>> BEGIN Stored data

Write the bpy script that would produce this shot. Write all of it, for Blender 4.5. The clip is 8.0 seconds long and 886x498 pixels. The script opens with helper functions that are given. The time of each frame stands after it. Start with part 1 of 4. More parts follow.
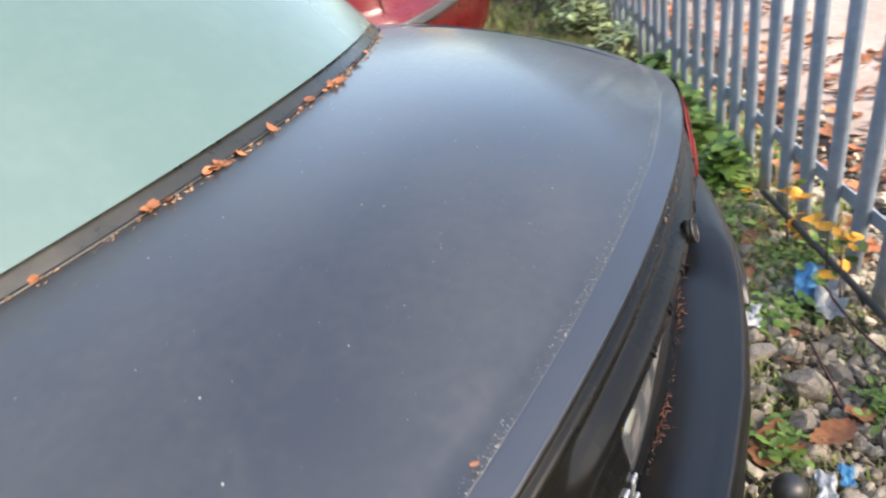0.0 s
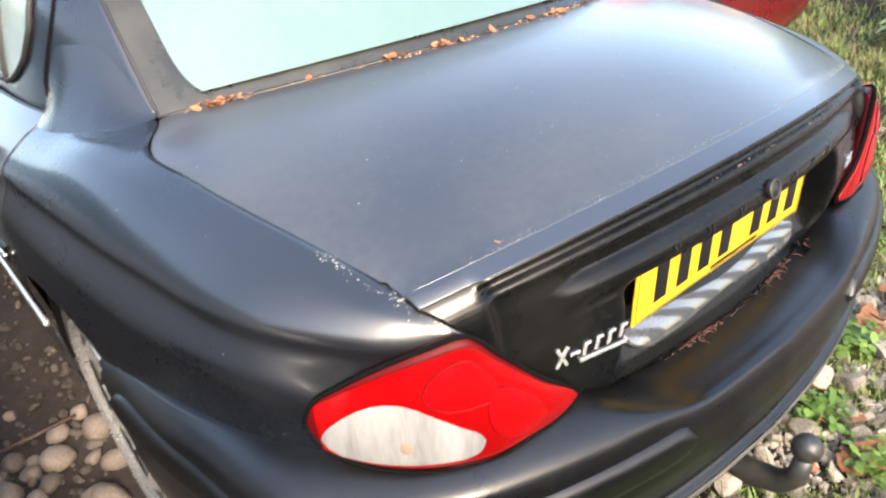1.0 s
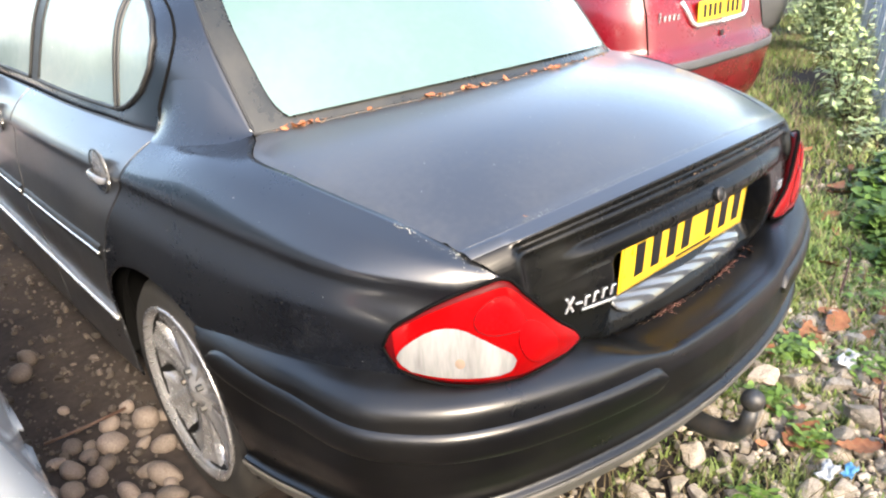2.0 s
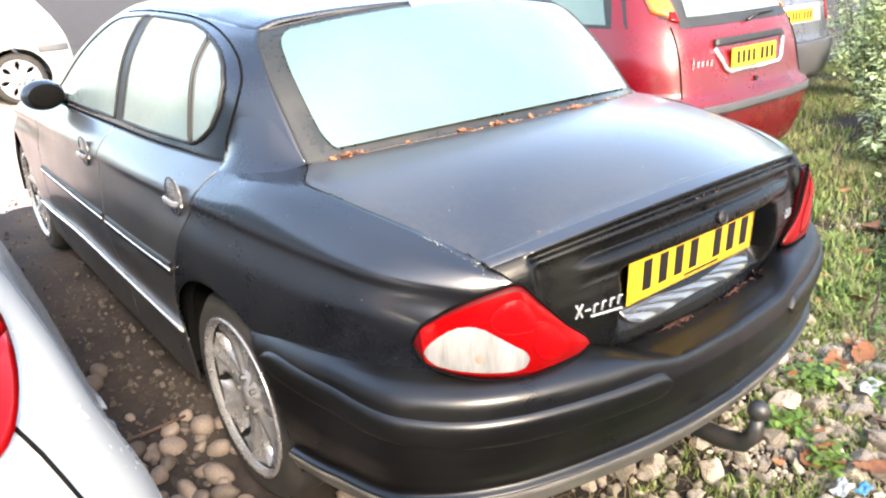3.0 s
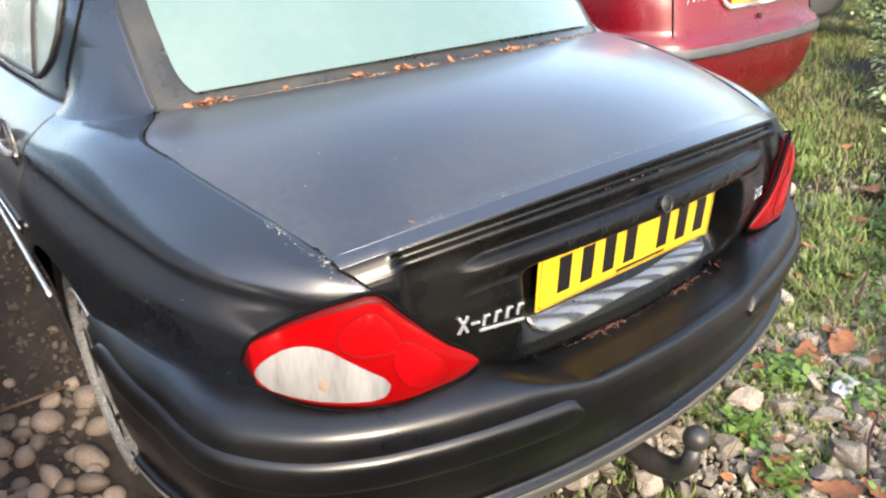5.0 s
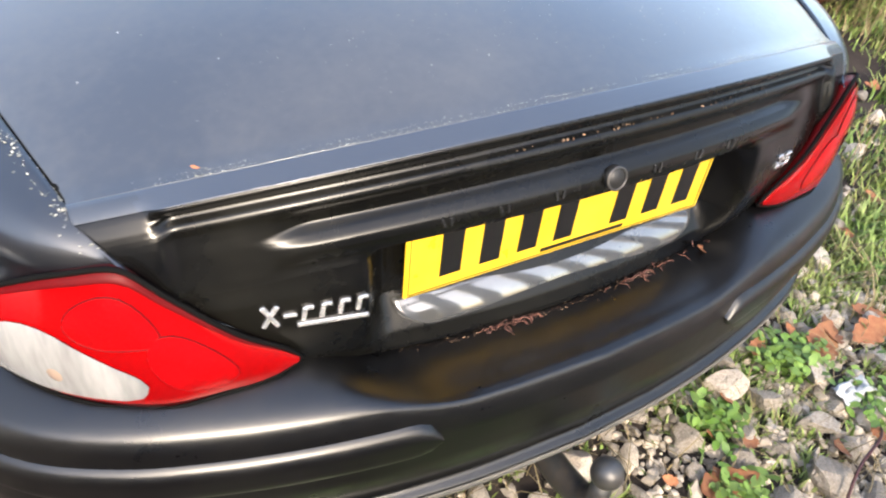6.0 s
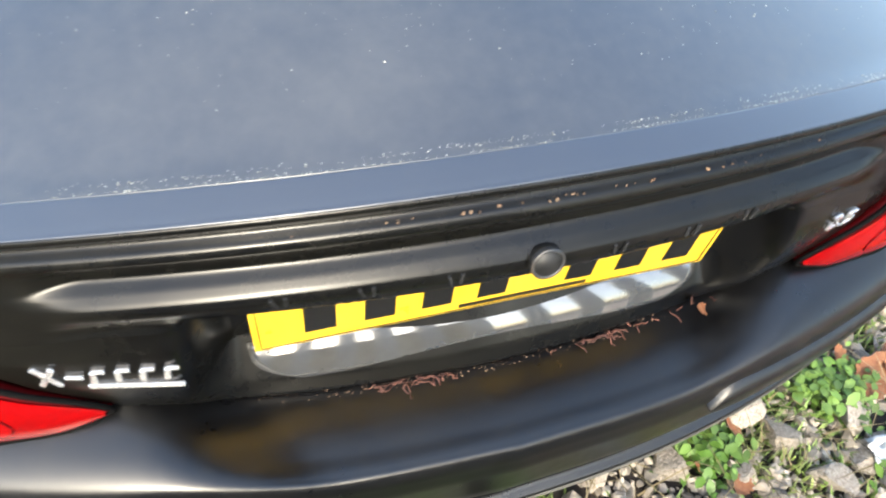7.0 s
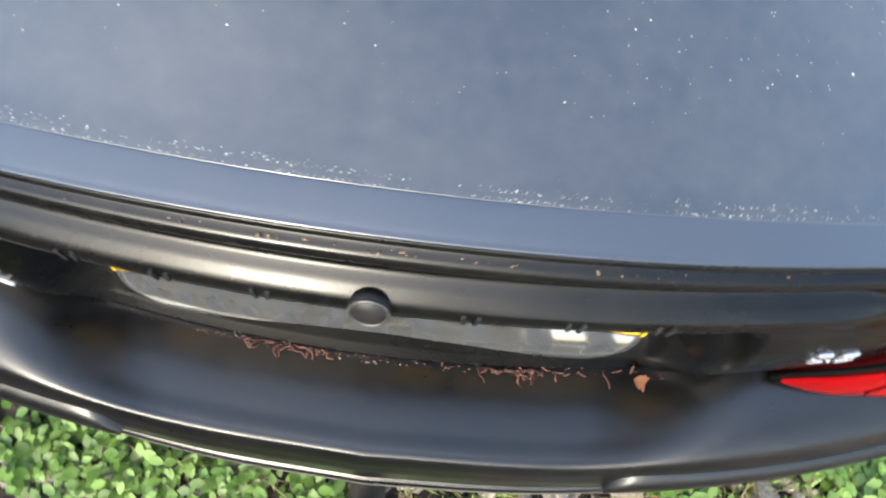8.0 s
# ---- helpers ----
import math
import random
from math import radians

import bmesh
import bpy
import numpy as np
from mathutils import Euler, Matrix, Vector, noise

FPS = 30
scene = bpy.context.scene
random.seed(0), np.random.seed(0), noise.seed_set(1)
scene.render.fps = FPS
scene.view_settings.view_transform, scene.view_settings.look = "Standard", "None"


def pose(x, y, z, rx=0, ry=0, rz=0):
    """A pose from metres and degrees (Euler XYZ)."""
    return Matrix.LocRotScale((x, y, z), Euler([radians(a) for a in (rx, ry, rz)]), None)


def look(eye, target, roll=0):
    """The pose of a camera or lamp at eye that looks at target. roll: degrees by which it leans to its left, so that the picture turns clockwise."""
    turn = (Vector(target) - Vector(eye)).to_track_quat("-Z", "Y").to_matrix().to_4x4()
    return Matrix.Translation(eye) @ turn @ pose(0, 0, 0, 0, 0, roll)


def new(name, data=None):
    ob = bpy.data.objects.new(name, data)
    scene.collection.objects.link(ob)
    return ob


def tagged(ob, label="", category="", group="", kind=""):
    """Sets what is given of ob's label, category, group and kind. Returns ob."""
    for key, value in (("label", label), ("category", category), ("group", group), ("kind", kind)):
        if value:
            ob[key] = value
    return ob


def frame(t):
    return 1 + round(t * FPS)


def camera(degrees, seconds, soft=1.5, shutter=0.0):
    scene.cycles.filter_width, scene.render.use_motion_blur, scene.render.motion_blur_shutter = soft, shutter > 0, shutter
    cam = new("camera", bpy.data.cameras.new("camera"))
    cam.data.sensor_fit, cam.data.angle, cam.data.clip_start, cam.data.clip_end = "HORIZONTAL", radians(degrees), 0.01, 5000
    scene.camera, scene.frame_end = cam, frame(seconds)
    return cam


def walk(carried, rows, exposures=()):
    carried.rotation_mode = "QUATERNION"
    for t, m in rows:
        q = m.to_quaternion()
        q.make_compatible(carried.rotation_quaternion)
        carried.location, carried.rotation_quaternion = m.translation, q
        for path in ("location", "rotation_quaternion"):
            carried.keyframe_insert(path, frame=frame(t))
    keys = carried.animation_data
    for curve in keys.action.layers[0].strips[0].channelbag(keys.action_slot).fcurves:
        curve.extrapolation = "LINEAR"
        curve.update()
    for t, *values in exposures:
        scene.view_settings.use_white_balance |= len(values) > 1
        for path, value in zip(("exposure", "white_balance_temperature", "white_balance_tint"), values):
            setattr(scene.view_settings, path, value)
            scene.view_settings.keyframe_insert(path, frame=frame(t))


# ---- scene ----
cam = camera(63.5, 8.0, soft=2.1, shutter=0.25)
PATH = [
    (0, (-0.836, 0.131, 1.402), (0.702, 0.904, 0.384), -10.4),
    (0.5, (-0.881, -0.109, 1.408), (0.367, 1.076, 0.389), -8.3),
    (1, (-1.024, -0.235, 1.426), (0.063, 1.083, 0.387), -3.3),
    (1.5, (-1.242, -0.325, 1.443), (-0.018, 0.941, 0.496), -1.0),
    (2.8, (-1.453, -0.598, 1.484), (-0.287, 0.835, 0.717), -1.1),
    (3, (-1.467, -0.618, 1.477), (-0.316, 0.835, 0.726), -2.1),
    (3.5, (-1.463, -0.653, 1.474), (-0.32, 0.813, 0.737), -2.7),
    (4, (-1.419, -0.671, 1.466), (-0.256, 0.778, 0.726), -2.2),
    (4.2, (-1.37, -0.644, 1.457), (-0.22, 0.801, 0.69), -1.6),
    (5.3, (-0.915, -0.445, 1.438), (0.114, 0.903, 0.377), 1.1),
    (5.5, (-0.824, -0.414, 1.435), (0.137, 0.902, 0.275), 2.7),
    (6, (-0.579, -0.329, 1.401), (0.241, 0.949, 0.099), 6.2),
    (6.5, (-0.431, -0.246, 1.409), (0.213, 0.923, -0.081), 5.5),
    (7, (-0.238, -0.109, 1.406), (0.251, 0.967, -0.208), 9.8),
    (7.5, (-0.117, -0.05, 1.423), (0.214, 0.87, -0.322), 10.0),
    (8, (0.033, 0.036, 1.408), (0.09, 0.814, -0.434), 11.2),
]
EXPOSURES = [(t, e, k, 10 if t < 6.6 else 4) for t, e, k in ((0.0, 2.26, 6900), (0.5, 2.76, 7000), (1.0, 2.95, 7000), (1.7, 2.98, 7000), (3.0, 3.10, 7000), (3.5, 3.04, 7000), (4.0, 2.84, 7000), (5.5, 2.74, 6950), (6.0, 2.90, 6800), (6.5, 3.06, 6700), (7.0, 2.98, 6600), (8.0, 2.86, 6450))]
walk(cam, [(t, look(eye, target, roll)) for t, eye, target, roll in PATH], EXPOSURES)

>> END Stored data

Directions for this task: Output each line exactly; omit every picture.

Complete output:
Write the bpy script that would produce this shot. Write all of it, for Blender 4.5. The clip is 8.0 seconds long and 886x498 pixels. The script opens with helper functions that are given. The time of each frame stands after it. Start with part 1 of 4. More parts follow.
0.0 s
1.0 s
2.0 s
3.0 s
5.0 s
6.0 s
7.0 s
8.0 s
# ---- helpers ----
import math
import random
from math import radians

import bmesh
import bpy
import numpy as np
from mathutils import Euler, Matrix, Vector, noise

FPS = 30
scene = bpy.context.scene
random.seed(0), np.random.seed(0), noise.seed_set(1)
scene.render.fps = FPS
scene.view_settings.view_transform, scene.view_settings.look = "Standard", "None"


def pose(x, y, z, rx=0, ry=0, rz=0):
    """A pose from metres and degrees (Euler XYZ)."""
    return Matrix.LocRotScale((x, y, z), Euler([radians(a) for a in (rx, ry, rz)]), None)


def look(eye, target, roll=0):
    """The pose of a camera or lamp at eye that looks at target. roll: degrees by which it leans to its left, so that the picture turns clockwise."""
    turn = (Vector(target) - Vector(eye)).to_track_quat("-Z", "Y").to_matrix().to_4x4()
    return Matrix.Translation(eye) @ turn @ pose(0, 0, 0, 0, 0, roll)


def new(name, data=None):
    ob = bpy.data.objects.new(name, data)
    scene.collection.objects.link(ob)
    return ob


def tagged(ob, label="", category="", group="", kind=""):
    """Sets what is given of ob's label, category, group and kind. Returns ob."""
    for key, value in (("label", label), ("category", category), ("group", group), ("kind", kind)):
        if value:
            ob[key] = value
    return ob


def frame(t):
    return 1 + round(t * FPS)


def camera(degrees, seconds, soft=1.5, shutter=0.0):
    scene.cycles.filter_width, scene.render.use_motion_blur, scene.render.motion_blur_shutter = soft, shutter > 0, shutter
    cam = new("camera", bpy.data.cameras.new("camera"))
    cam.data.sensor_fit, cam.data.angle, cam.data.clip_start, cam.data.clip_end = "HORIZONTAL", radians(degrees), 0.01, 5000
    scene.camera, scene.frame_end = cam, frame(seconds)
    return cam


def walk(carried, rows, exposures=()):
    carried.rotation_mode = "QUATERNION"
    for t, m in rows:
        q = m.to_quaternion()
        q.make_compatible(carried.rotation_quaternion)
        carried.location, carried.rotation_quaternion = m.translation, q
        for path in ("location", "rotation_quaternion"):
            carried.keyframe_insert(path, frame=frame(t))
    keys = carried.animation_data
    for curve in keys.action.layers[0].strips[0].channelbag(keys.action_slot).fcurves:
        curve.extrapolation = "LINEAR"
        curve.update()
    for t, *values in exposures:
        scene.view_settings.use_white_balance |= len(values) > 1
        for path, value in zip(("exposure", "white_balance_temperature", "white_balance_tint"), values):
            setattr(scene.view_settings, path, value)
            scene.view_settings.keyframe_insert(path, frame=frame(t))


# ---- scene ----
cam = camera(63.5, 8.0, soft=2.1, shutter=0.25)
PATH = [
    (0, (-0.836, 0.131, 1.402), (0.702, 0.904, 0.384), -10.4),
    (0.5, (-0.881, -0.109, 1.408), (0.367, 1.076, 0.389), -8.3),
    (1, (-1.024, -0.235, 1.426), (0.063, 1.083, 0.387), -3.3),
    (1.5, (-1.242, -0.325, 1.443), (-0.018, 0.941, 0.496), -1.0),
    (2.8, (-1.453, -0.598, 1.484), (-0.287, 0.835, 0.717), -1.1),
    (3, (-1.467, -0.618, 1.477), (-0.316, 0.835, 0.726), -2.1),
    (3.5, (-1.463, -0.653, 1.474), (-0.32, 0.813, 0.737), -2.7),
    (4, (-1.419, -0.671, 1.466), (-0.256, 0.778, 0.726), -2.2),
    (4.2, (-1.37, -0.644, 1.457), (-0.22, 0.801, 0.69), -1.6),
    (5.3, (-0.915, -0.445, 1.438), (0.114, 0.903, 0.377), 1.1),
    (5.5, (-0.824, -0.414, 1.435), (0.137, 0.902, 0.275), 2.7),
    (6, (-0.579, -0.329, 1.401), (0.241, 0.949, 0.099), 6.2),
    (6.5, (-0.431, -0.246, 1.409), (0.213, 0.923, -0.081), 5.5),
    (7, (-0.238, -0.109, 1.406), (0.251, 0.967, -0.208), 9.8),
    (7.5, (-0.117, -0.05, 1.423), (0.214, 0.87, -0.322), 10.0),
    (8, (0.033, 0.036, 1.408), (0.09, 0.814, -0.434), 11.2),
]
EXPOSURES = [(t, e, k, 10 if t < 6.6 else 4) for t, e, k in ((0.0, 2.26, 6900), (0.5, 2.76, 7000), (1.0, 2.95, 7000), (1.7, 2.98, 7000), (3.0, 3.10, 7000), (3.5, 3.04, 7000), (4.0, 2.84, 7000), (5.5, 2.74, 6950), (6.0, 2.90, 6800), (6.5, 3.06, 6700), (7.0, 2.98, 6600), (8.0, 2.86, 6450))]
walk(cam, [(t, look(eye, target, roll)) for t, eye, target, roll in PATH], EXPOSURES)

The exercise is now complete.